The intersection’s deadly reputation was cemented a year later.
A Ford touring car with six young people had stopped May 30, 1920, on the tracks west of the curve, apparently to allow a passenger to exit. Motorman J.C. Wallick steered an Akron-bound trolley around the bend, slammed into the auto and dragged it 200 feet, killing Alfred Rafferty, 18, Elmer Rafferty, 20, Sylvester Rafferty, 22, Eva Hepfer, 18, and Lucinda Barcus, 20.
“Purely accidental,” Summit County Coroner Carl H. Kent ruled.
The sole survivor was Catherine Rafferty, 17, who suffered a fractured skull and broken leg, and later filed a $50,000 lawsuit against the traction company, claiming permanent disability in the crash that killed her brothers.
In an effort to improve safety, workers widened the road from 16 to 30 feet in the 1920s, although the curve itself remained narrow for years. Crews repaved the street and put up warning signs.
Dead Man’s Curve, also known as Death Curve, became an identifying landmark. In 1924, a homeowner took out a classified ad: “Six rooms, bath, electric pump; large lot, fruit, shrubbery; fine homes near Death Curve.” Another ad noted: “Modern, six rooms and bath, on Canton rd., second house from Death Curve.” It was a strange selling point.
Neighbors tried to rechristen the area as Oak Hill and East View, but the names didn’t stick.
Despite another road widening, improved sight lines and blinking lights, the death toll rose. Among the fatal crashes:
Dewey Sayfoot, 27, died July 4, 1922, when his car rolled three times after a tire blowout. Luke Kelsey, 55, died in a head-on crash Aug. 11, 1932. Sylvia Chapman, 31, and Robert Richards, 24, were passengers in a car that hit a utility pole Feb. 6, 1939.
Pedestrian Arthur Jenkins, 50, was struck by a car Jan. 24, 1940. John Baldwin, 70, died Nov. 12, 1940, after stepping off the curb into an auto's path. William H. Neithercoat, 77, a passenger in a car struck broadside, died on Christmas 1941.
Passenger James W. Criswell, 29, went through the windshield Feb. 24, 1942. Motorcyclist Earl Nelson, 25, hit a tree May 13, 1947.
In 1948, the city finally installed a modern traffic signal.
“At Dead Man’s Curve, East Market Street and Canton Road, the accident rate dropped like a bride’s cake when we put in a new magnetic-control light in December,” Traffic Signal Superintendent Ray Meyers said in 1949.
There were still crashes, though, including some fatalities. Pedestrians, bicycles, motorcycles, automobiles, trucks, buses and even police cars were in accidents.
In 1959, the Ohio Department of Traffic Safety ranked the Akron intersection as the fourth worst in the state by number of accidents. There were 19 crashes and nine injuries over a nine-month span.

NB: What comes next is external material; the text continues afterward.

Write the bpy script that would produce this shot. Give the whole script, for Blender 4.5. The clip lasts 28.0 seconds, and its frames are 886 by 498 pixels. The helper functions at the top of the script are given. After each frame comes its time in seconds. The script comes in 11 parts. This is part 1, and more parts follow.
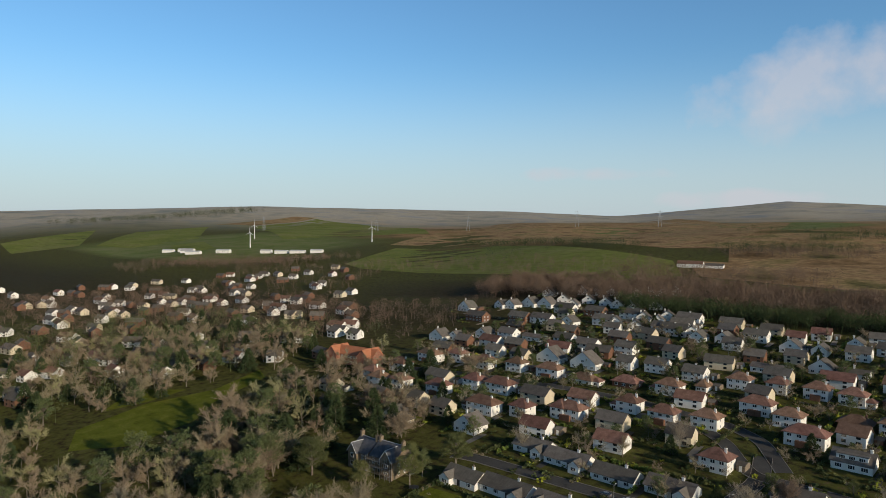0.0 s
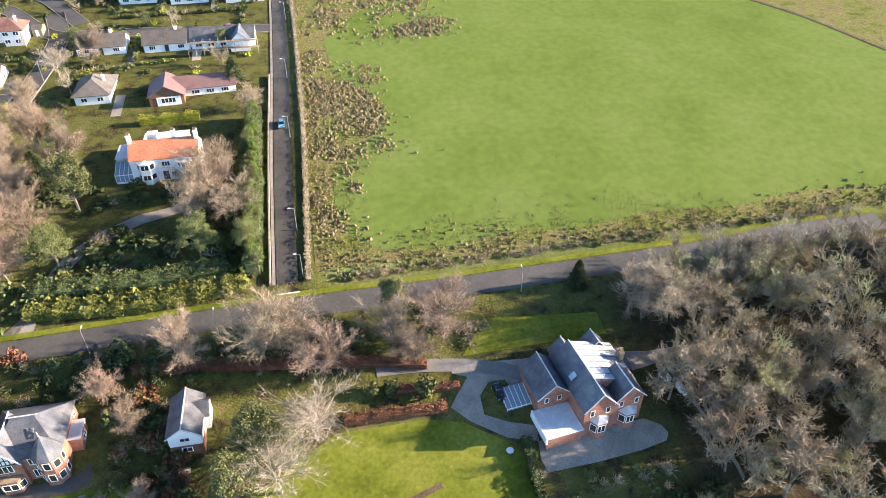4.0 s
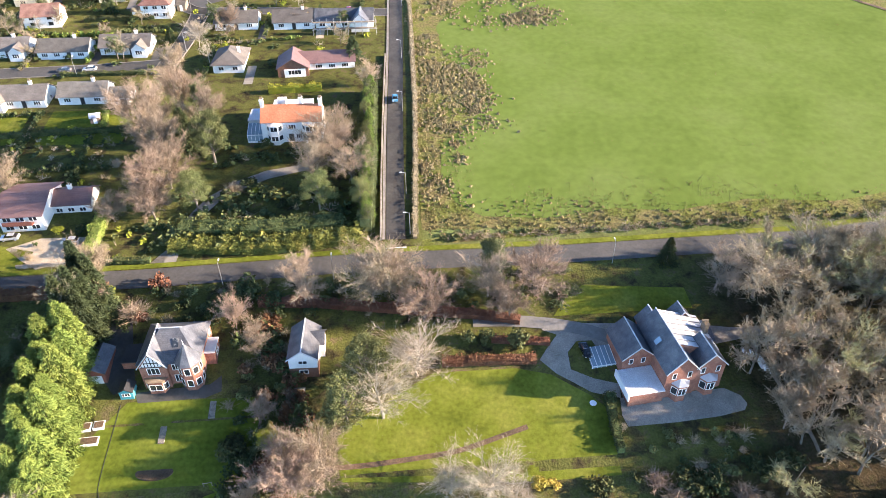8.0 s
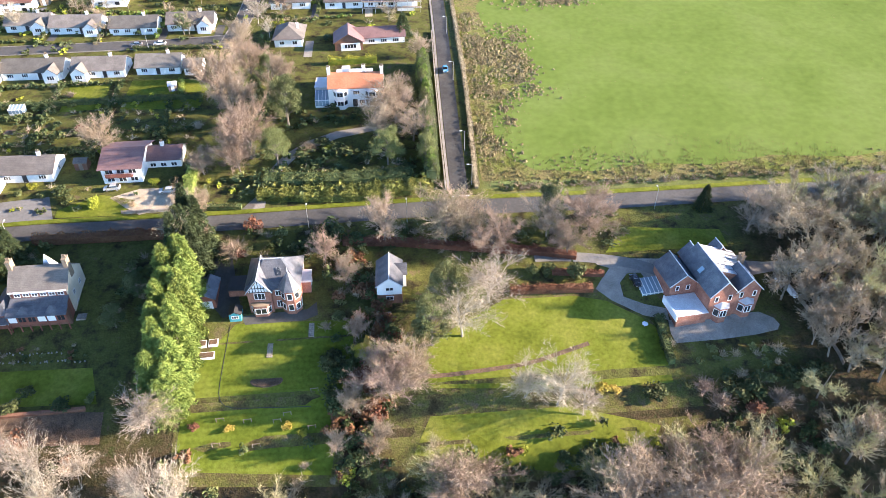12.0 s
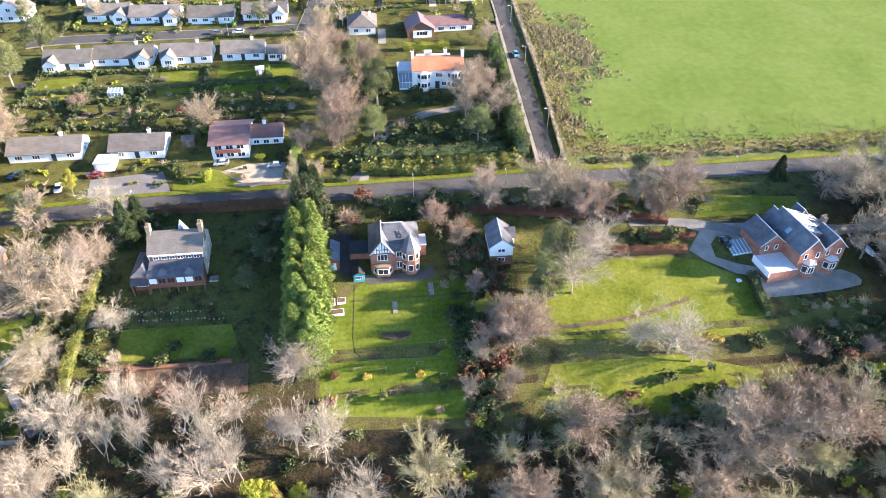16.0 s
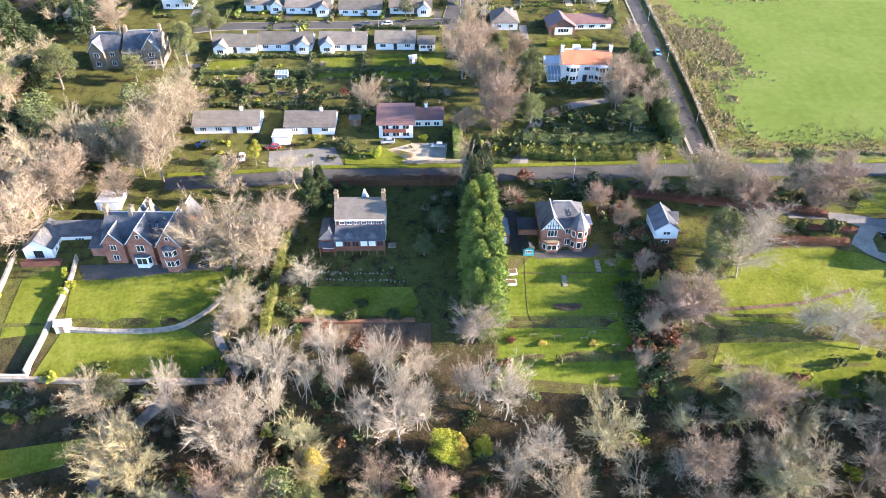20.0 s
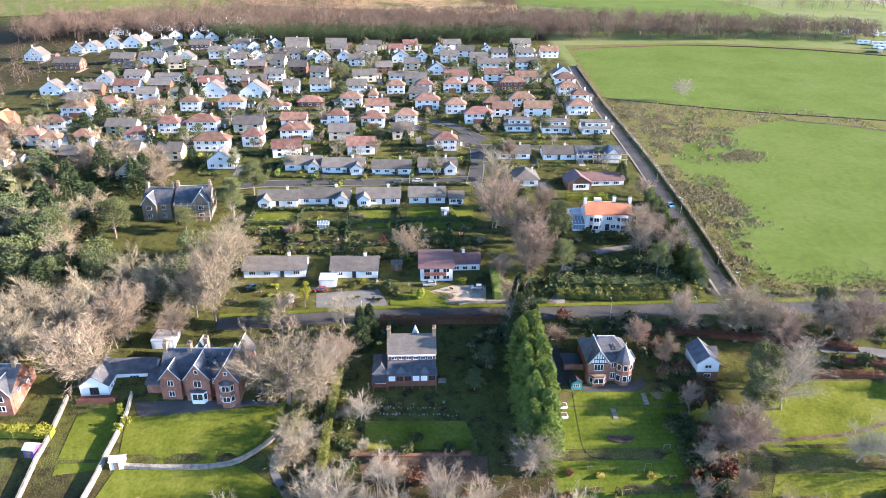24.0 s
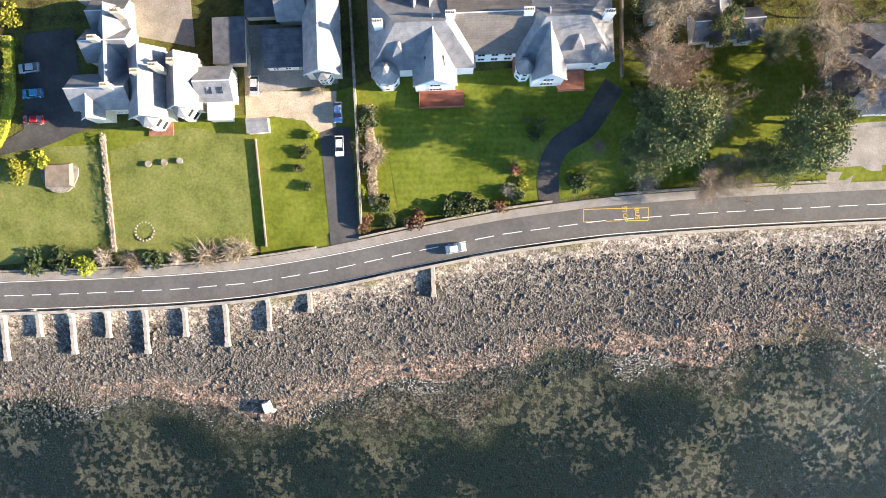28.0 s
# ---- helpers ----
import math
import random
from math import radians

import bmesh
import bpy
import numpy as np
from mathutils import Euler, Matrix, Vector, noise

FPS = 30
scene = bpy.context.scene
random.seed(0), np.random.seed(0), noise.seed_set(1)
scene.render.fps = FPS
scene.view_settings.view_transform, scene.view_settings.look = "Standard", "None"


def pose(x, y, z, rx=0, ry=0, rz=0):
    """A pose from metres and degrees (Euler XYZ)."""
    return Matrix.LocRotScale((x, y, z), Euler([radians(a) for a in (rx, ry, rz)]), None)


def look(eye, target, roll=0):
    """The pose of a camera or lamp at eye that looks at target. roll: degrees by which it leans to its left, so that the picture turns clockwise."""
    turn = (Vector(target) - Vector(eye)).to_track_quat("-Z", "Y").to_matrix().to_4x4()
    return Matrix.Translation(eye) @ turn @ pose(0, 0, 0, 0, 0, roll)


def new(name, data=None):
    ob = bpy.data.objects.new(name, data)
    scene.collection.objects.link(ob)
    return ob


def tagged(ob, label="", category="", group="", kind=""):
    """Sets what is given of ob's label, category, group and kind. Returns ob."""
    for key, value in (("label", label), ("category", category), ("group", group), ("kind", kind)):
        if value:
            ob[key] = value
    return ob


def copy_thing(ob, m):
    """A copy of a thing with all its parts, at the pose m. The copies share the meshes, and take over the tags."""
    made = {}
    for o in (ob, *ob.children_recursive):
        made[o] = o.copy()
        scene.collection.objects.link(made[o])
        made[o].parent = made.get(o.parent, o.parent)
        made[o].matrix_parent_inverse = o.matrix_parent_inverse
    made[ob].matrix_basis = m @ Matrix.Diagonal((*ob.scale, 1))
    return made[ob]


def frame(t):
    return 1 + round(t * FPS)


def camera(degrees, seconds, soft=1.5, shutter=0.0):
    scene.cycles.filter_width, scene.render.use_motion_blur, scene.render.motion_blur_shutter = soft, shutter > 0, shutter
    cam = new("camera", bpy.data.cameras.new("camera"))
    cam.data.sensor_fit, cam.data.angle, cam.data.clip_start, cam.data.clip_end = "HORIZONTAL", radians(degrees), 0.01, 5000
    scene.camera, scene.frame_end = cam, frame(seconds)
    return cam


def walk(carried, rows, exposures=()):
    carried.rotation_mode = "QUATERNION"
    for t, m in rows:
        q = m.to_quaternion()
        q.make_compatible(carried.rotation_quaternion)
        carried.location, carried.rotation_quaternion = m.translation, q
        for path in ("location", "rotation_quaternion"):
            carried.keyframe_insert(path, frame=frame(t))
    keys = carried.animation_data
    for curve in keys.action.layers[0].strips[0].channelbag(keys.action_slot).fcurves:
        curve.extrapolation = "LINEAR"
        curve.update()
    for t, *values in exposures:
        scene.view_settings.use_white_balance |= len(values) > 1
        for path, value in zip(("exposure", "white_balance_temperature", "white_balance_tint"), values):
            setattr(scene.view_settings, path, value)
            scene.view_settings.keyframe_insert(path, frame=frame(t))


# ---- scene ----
cam = camera(64.9, 28.0, 0.65)

# seconds, place, turn
ROWS = [
    (0.0, -0.00, 0.00, 154.00, 87.82, -0.50, 42.26),
    (0.3, -0.03, -0.02, 153.95, 87.78, -1.10, 18.99),
    (0.5, -0.06, -0.03, 153.92, 87.86, -0.56, 5.00),
    (1.0, -0.29, -0.05, 153.81, 87.79, -0.78, -12.54),
    (1.5, -0.49, -0.11, 153.64, 87.15, -0.73, -12.56),
    (2.0, -0.64, -0.20, 153.42, 82.64, -0.62, -12.59),
    (2.5, -0.81, -0.49, 153.07, 73.79, -0.46, -12.54),
    (3.0, -1.24, -1.28, 152.81, 63.18, -0.35, -12.51),
    (3.5, -1.07, -1.81, 153.02, 55.61, -0.11, -12.35),
    (4.0, -1.35, -1.65, 153.40, 52.35, -0.06, -12.35),
    (4.5, -1.71, -2.09, 153.63, 52.14, -0.07, -12.43),
    (6.5, -3.77, -8.35, 153.82, 52.26, 0.16, -12.46),
    (7.0, -5.72, -10.53, 153.89, 52.37, -0.05, -12.63),
    (7.5, -7.74, -12.64, 153.99, 52.35, 0.19, -8.70),
    (8.0, -8.64, -15.29, 154.09, 52.46, 0.33, -4.66),
    (8.5, -9.75, -18.01, 154.23, 52.39, 0.39, -4.61),
    (9.0, -11.31, -20.90, 154.37, 52.39, 0.42, -4.58),
    (9.5, -13.25, -23.82, 154.42, 52.44, 0.35, -4.52),
    (10.0, -15.34, -26.80, 154.61, 52.44, 0.32, -4.50),
    (10.5, -17.77, -29.64, 155.01, 52.34, 0.36, -4.58),
    (11.0, -20.63, -32.10, 155.26, 52.28, 0.31, -4.72),
    (11.5, -23.85, -34.36, 155.31, 52.28, 0.25, -4.87),
    (12.0, -27.34, -36.76, 155.21, 52.34, 0.18, -5.07),
    (12.5, -31.11, -39.24, 154.90, 52.52, 0.11, -5.31),
    (14.5, -46.51, -45.52, 154.91, 52.57, -0.13, -5.92),
    (15.0, -50.34, -46.69, 154.82, 52.59, -0.14, -6.03),
    (15.5, -54.04, -47.68, 154.51, 52.67, -0.13, -6.09),
    (16.0, -57.73, -48.77, 154.13, 52.79, -0.04, -6.19),
    (16.5, -61.27, -49.77, 153.70, 52.92, 0.04, -6.22),
    (17.0, -64.88, -50.68, 153.25, 53.06, 0.15, -6.30),
    (17.5, -68.55, -51.59, 152.74, 53.22, 0.21, -6.35),
    (18.0, -72.24, -52.74, 152.35, 53.41, 0.30, -6.39),
    (18.5, -76.10, -54.22, 152.18, 53.54, 0.34, -6.51),
    (19.0, -79.97, -56.05, 152.21, 53.67, 0.32, -2.59),
    (19.5, -83.82, -57.68, 152.13, 53.71, 0.20, -2.67),
    (20.0, -87.54, -59.19, 151.84, 53.79, -0.00, -1.00),
    (20.5, -91.03, -61.01, 151.53, 53.86, -0.04, -0.98),
    (22.5, -102.31, -67.92, 150.01, 54.40, 0.12, -1.22),
    (23.0, -103.33, -68.46, 150.09, 58.32, -0.25, -1.54),
    (23.5, -103.60, -68.74, 149.97, 64.94, -0.35, -2.00),
    (24.0, -103.71, -69.02, 149.70, 67.18, -0.27, -2.06),
    (24.5, -103.71, -69.30, 149.35, 65.05, -0.25, -2.05),
    (25.0, -103.63, -69.39, 149.00, 58.53, -0.19, -1.99),
    (25.5, -103.59, -69.45, 148.85, 48.28, -0.08, -1.88),
    (26.0, -103.58, -69.39, 148.80, 37.55, 0.15, -1.79),
    (26.5, -103.62, -69.39, 148.88, 26.64, 0.14, -1.66),
    (27.0, -103.68, -69.44, 149.01, 15.84, 0.29, -1.84),
    (27.5, -103.60, -69.46, 148.97, 6.06, 0.42, -1.89),
    (28.0, -103.56, -69.45, 148.60, 0.68, 0.52, -1.91),
]
EXPOSURES = [(0.0, -0.40, 6500, 10), (1.0, -0.15, 6500, 10), (2.2, -0.20, 6500, 11), (2.75, 0.90, 6500, 13), (3.15, 2.11, 6550, 16), (6.0, 2.21, 6550, 21), (10.0, 2.36, 6350, 21), (18.0, 2.53, 6050, 21), (20.5, 2.56, 6050, 21), (22.5, 2.61, 6000, 21), (23.2, 2.46, 5950, 21), (24.0, 2.18, 5850, 21), (25.0, 2.18, 6100, 21), (26.0, 2.51, 6450, 19), (27.0, 2.38, 6450, 15), (28.0, 2.16, 6450, 16)]
walk(cam, [(t, pose(*p)) for t, *p in ROWS], EXPOSURES)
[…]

For generations, Akron officials have tried to improve Dead Man’s Curve. Today, the Akron Metropolitan Area Transportation Study ranks the four-lane intersection as the 87th worst for crashes in the county, an improvement from fourth worst in Ohio.
This July, the Akron City Council gave initial approval to spend $4.5 million to build a roundabout, a plan that has drawn the ire of neighbors. The solution to the curve apparently is to add more curves.
Even if no more crashes are ever reported there, the old nickname will be tough to shake after 100 years.
Maybe it will evolve.
In the future, Dead Man’s Curve might be Dead Man’s Circle.